▶ **WHAT IS ASKED**
From the records below, transcribe only the lines running from the one with "4. More parts follow." through the one with "return join(bm, own)". Keep both of those end lines.

▶ **RECORDED INFORMATION**

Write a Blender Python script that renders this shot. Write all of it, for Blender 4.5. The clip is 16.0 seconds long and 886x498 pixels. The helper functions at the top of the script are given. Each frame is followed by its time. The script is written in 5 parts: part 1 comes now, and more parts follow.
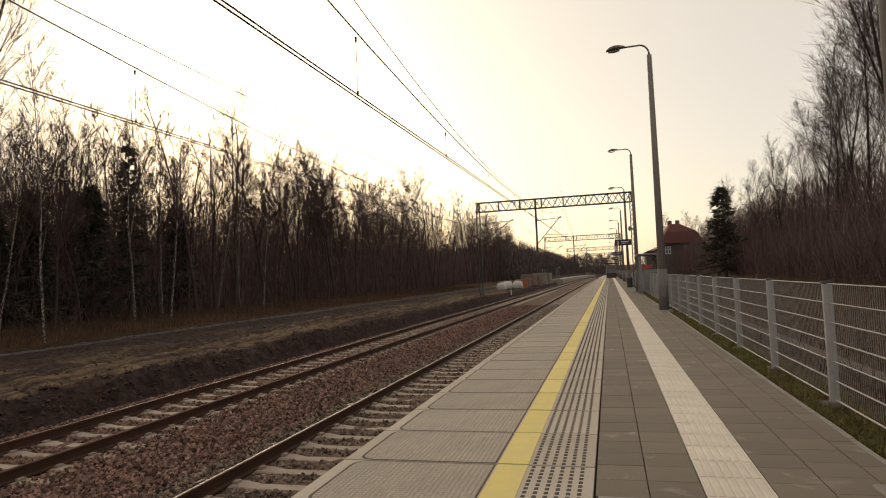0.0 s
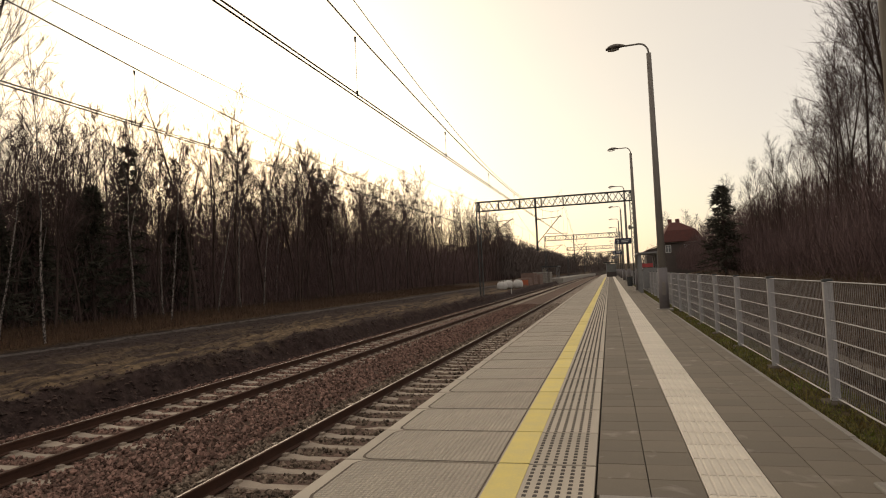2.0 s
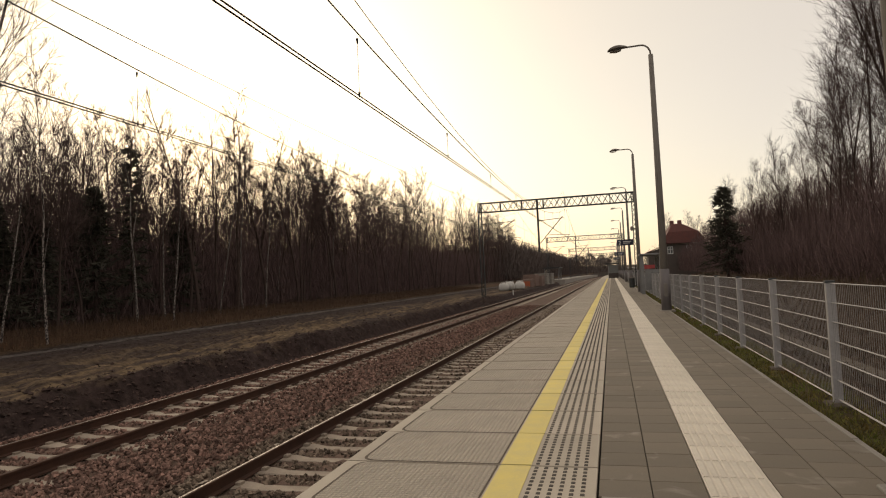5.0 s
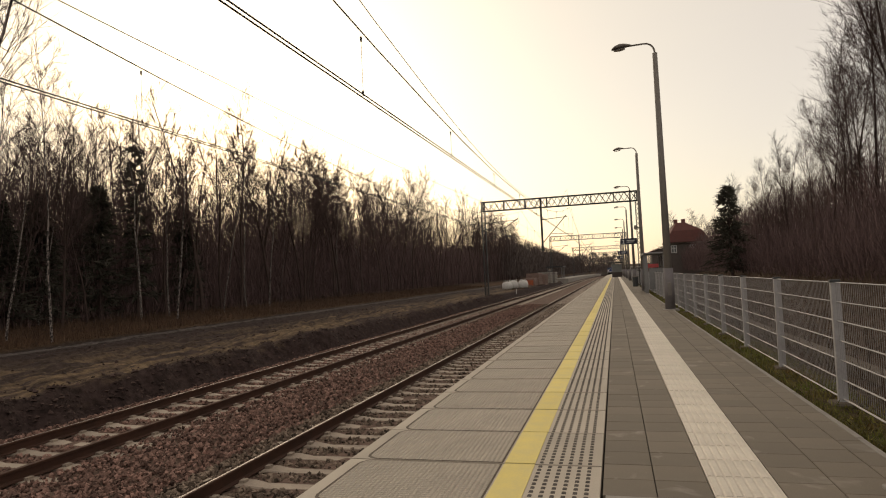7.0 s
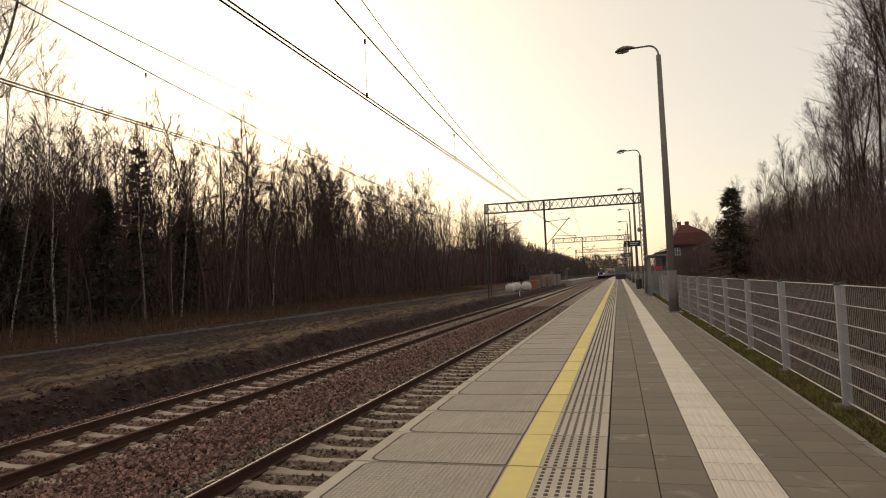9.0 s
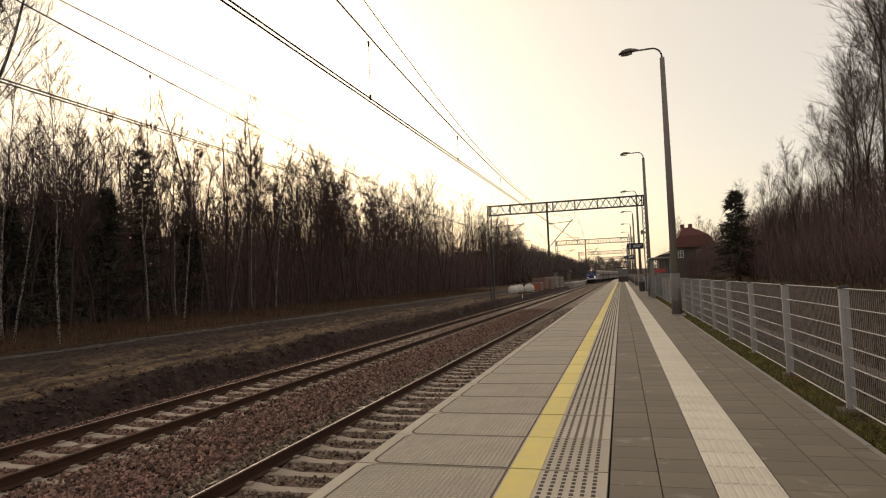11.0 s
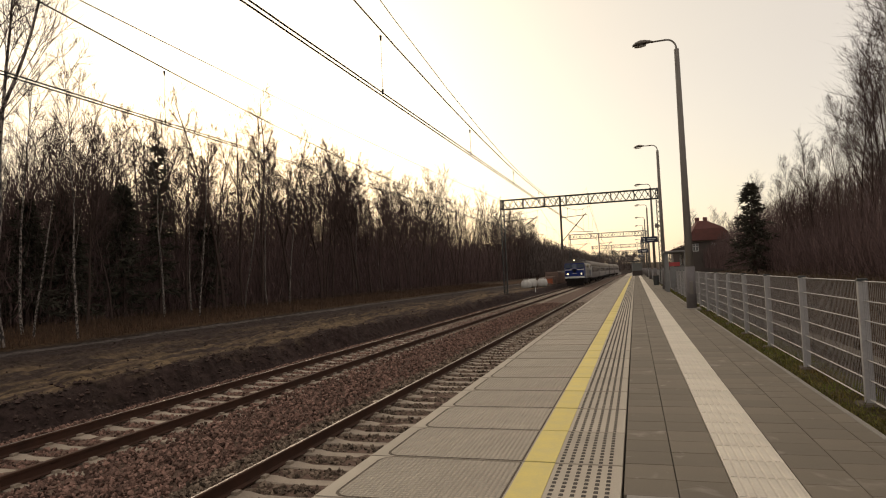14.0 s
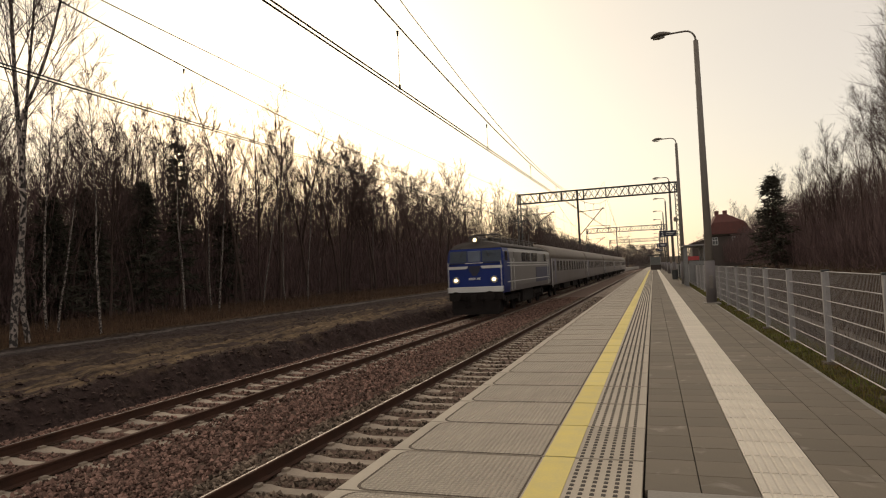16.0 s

---

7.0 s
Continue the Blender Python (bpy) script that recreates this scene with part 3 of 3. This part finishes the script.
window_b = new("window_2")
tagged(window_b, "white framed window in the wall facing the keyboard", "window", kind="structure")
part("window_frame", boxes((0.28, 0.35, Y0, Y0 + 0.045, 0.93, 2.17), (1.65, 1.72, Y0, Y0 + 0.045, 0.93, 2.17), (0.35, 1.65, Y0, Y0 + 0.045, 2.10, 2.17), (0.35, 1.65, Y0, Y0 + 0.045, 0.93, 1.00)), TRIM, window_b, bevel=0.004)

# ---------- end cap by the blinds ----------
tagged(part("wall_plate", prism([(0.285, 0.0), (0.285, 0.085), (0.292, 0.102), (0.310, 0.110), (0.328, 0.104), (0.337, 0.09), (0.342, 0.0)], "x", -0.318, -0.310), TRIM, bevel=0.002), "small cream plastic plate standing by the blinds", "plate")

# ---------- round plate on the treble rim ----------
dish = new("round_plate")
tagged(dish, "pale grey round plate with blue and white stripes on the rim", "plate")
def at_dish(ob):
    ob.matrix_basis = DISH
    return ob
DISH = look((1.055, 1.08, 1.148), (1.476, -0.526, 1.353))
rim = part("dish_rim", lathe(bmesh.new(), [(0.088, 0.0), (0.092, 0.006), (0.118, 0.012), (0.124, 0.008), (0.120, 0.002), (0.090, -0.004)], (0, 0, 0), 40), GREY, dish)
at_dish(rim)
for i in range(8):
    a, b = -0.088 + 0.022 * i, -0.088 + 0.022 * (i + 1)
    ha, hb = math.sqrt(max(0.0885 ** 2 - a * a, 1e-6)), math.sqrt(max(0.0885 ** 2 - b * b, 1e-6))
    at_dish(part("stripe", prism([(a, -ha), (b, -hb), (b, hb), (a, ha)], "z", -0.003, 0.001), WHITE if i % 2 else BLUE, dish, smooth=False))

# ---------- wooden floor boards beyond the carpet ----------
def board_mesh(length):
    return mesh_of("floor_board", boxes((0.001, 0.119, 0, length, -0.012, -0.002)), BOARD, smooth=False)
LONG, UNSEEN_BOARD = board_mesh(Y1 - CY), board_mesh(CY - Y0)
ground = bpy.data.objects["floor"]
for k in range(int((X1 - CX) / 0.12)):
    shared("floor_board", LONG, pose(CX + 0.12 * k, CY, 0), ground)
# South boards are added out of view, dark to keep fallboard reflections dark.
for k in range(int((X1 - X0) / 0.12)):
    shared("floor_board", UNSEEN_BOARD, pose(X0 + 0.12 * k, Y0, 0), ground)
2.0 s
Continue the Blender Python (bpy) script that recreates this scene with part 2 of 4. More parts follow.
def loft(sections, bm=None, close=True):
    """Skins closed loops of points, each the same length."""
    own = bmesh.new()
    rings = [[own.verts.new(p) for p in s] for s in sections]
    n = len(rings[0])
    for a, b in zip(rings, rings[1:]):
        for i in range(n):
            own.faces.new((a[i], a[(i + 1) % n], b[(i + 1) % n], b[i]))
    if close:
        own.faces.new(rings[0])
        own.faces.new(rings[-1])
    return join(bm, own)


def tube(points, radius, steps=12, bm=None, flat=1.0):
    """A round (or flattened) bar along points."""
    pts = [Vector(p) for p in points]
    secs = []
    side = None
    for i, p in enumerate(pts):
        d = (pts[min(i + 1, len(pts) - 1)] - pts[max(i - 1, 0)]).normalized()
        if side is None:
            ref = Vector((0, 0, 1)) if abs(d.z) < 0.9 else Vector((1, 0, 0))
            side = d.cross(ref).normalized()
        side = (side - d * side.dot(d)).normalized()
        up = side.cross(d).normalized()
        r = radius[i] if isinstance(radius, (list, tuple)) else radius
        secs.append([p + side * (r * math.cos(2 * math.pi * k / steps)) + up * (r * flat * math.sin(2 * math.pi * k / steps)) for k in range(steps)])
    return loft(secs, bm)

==

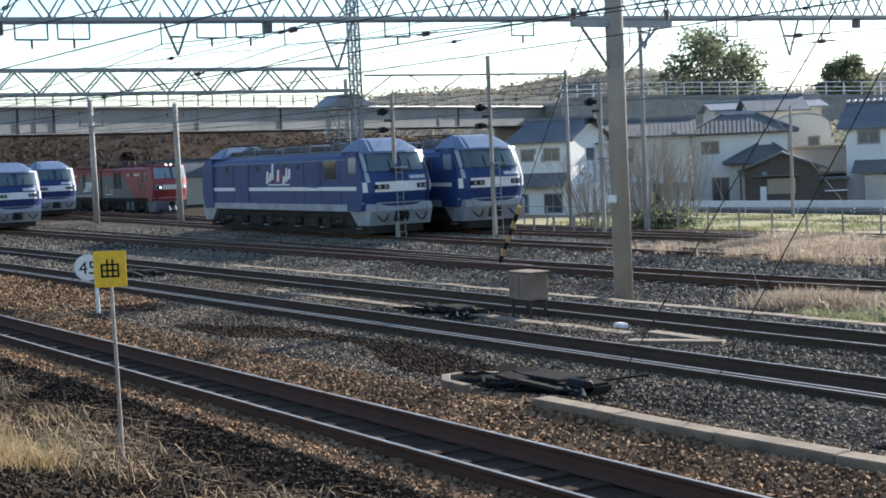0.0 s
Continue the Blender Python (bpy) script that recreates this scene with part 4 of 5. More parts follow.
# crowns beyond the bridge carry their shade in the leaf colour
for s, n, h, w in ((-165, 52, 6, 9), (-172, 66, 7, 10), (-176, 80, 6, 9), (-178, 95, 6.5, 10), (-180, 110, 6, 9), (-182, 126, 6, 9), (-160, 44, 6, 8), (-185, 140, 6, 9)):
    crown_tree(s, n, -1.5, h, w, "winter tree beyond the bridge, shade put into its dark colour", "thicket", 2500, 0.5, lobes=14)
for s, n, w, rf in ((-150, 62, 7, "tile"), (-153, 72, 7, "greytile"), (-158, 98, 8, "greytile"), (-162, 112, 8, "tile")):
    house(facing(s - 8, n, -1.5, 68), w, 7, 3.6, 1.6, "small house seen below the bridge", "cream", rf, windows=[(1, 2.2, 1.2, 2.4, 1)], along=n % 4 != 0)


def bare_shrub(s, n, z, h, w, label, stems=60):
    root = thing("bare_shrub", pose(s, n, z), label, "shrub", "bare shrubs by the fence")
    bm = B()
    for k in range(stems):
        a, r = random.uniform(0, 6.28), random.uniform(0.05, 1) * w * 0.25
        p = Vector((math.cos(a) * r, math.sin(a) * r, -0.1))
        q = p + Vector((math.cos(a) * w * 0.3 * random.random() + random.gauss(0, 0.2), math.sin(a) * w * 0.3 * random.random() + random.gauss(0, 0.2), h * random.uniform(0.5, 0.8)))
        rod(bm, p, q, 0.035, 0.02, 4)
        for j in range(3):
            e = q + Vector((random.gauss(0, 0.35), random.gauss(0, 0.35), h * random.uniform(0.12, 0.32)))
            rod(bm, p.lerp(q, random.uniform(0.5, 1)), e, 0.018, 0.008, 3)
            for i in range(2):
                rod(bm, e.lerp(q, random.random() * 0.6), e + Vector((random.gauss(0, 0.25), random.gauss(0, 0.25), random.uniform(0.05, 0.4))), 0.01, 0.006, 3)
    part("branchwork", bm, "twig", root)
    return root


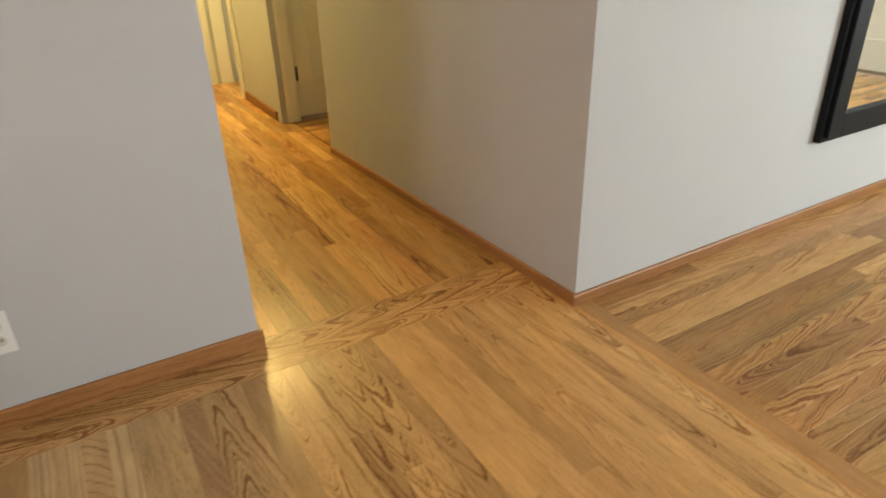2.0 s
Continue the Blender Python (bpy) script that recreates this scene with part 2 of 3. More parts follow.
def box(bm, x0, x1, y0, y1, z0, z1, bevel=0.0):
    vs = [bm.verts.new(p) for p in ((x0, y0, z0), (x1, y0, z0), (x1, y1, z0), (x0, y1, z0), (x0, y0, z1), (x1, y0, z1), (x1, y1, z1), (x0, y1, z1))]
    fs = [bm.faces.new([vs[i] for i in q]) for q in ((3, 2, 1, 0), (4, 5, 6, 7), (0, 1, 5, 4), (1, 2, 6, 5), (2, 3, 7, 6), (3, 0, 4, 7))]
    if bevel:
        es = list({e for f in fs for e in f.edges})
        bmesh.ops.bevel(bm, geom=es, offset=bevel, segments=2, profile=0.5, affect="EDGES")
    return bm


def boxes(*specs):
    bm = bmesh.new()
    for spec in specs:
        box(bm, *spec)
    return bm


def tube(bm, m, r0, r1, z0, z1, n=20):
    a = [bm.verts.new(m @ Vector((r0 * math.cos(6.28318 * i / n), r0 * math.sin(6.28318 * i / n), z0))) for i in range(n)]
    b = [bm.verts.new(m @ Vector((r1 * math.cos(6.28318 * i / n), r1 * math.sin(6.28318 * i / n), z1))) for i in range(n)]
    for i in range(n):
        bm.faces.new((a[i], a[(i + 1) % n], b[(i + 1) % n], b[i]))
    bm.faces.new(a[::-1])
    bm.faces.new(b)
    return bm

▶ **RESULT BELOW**
Continue the Blender Python (bpy) script that recreates this scene with part 2 of 4. More parts follow.
def loft(sections, bm=None, close=True):
    """Skins closed loops of points, each the same length."""
    own = bmesh.new()
    rings = [[own.verts.new(p) for p in s] for s in sections]
    n = len(rings[0])
    for a, b in zip(rings, rings[1:]):
        for i in range(n):
            own.faces.new((a[i], a[(i + 1) % n], b[(i + 1) % n], b[i]))
    if close:
        own.faces.new(rings[0])
        own.faces.new(rings[-1])
    return join(bm, own)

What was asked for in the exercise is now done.